Travis Mohr

Personal information
- Born: 1981 (age 44–45) Northampton, Pennsylvania
- Height: 4 ft 3 in (130 cm)

Sport
- Country: United States
- Sport: Paralympic swimming
- Disability class: S8

Medal record
Men's Swimming
Paralympic Games
| Gold medal – first place | 2000 Sydney | 100m breaststroke SB6 |
| Gold medal – first place | 2004 Athens | 100m backstroke S8 |
| Silver medal – second place | 2004 Athens | 100m breaststroke SB6 |
| Bronze medal – third place | 2000 Sydney | 100m backstroke S8 |
World Championships
| Gold medal – first place | 1998 Christchurch | 100m breaststroke SB6 |
| Gold medal – first place | 2002 Mar del Plata | 100m breaststroke SB6 |
| Gold medal – first place | 2002 Mar del Plata | 100m backstroke S8 |
| Silver medal – second place | 1998 Christchurch | 200m individual medley SM8 |
| Silver medal – second place | 2006 Durban | 100m backstroke S8 |
| Silver medal – second place | 2006 Durban | 100m breaststroke SB6 |
| Bronze medal – third place | 1998 Christchurch | 100m backstroke S8 |

= Travis Mohr =

American Paralympic swimmer (born 1981)

Travis Mohr (born May 1, 1981) is a former world record setting Paralympic swimmer and civil engineer.

Born without femurs in both of his legs, Mohr began swimming lessons at the age of 5. Mohr went on to compete in the 1996 Summer Paralympics at the age of 15. Though he did not medal, Mohr continued competing and qualified for the 2000 Sydney Paralympic Games where he won a bronze and gold medal in his classification.

In 2002 at the IPC World Championships he won two more gold medals.

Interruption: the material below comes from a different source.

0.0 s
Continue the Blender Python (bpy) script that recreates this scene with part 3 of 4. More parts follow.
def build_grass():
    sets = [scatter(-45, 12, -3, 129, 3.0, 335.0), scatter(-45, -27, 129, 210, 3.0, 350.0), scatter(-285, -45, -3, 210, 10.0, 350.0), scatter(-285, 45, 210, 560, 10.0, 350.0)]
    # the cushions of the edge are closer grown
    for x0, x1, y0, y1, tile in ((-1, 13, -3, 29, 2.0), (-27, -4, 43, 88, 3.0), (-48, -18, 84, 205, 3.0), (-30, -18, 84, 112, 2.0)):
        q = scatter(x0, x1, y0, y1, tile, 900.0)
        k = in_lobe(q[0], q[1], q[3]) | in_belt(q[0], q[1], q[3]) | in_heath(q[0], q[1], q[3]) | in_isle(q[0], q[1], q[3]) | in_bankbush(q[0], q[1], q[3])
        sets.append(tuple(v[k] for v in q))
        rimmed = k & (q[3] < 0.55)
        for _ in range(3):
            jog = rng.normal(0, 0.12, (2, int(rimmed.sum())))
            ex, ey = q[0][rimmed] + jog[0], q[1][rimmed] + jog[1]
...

At the Canadian Open in 2003 he set three new world records: the 100m freestyle, the 200m individual medley and the 100m breaststroke. He broke his own 100m breaststroke record later that year at the Last Chance Meet in Indianapolis, Indiana.

In 2004 Mohr broke his own record for the second time at the Paralympic swim trials in Minnesota and set a new world record in the 50m breaststroke.

Mohr went on to win a gold and silver medal at the 2004 Summer Paralympics. Mohr broke his world record again for the 50m breaststroke.

Mohr graduated from Drexel University in 2004 with a degree in civil engineering.

In 2003 and 2004 Mohr was the recipient of the USA Swimming Trischa L. Zorn Award.

Mohr was nominated in 2004 for an ESPY Award for Best Athlete with a Disability.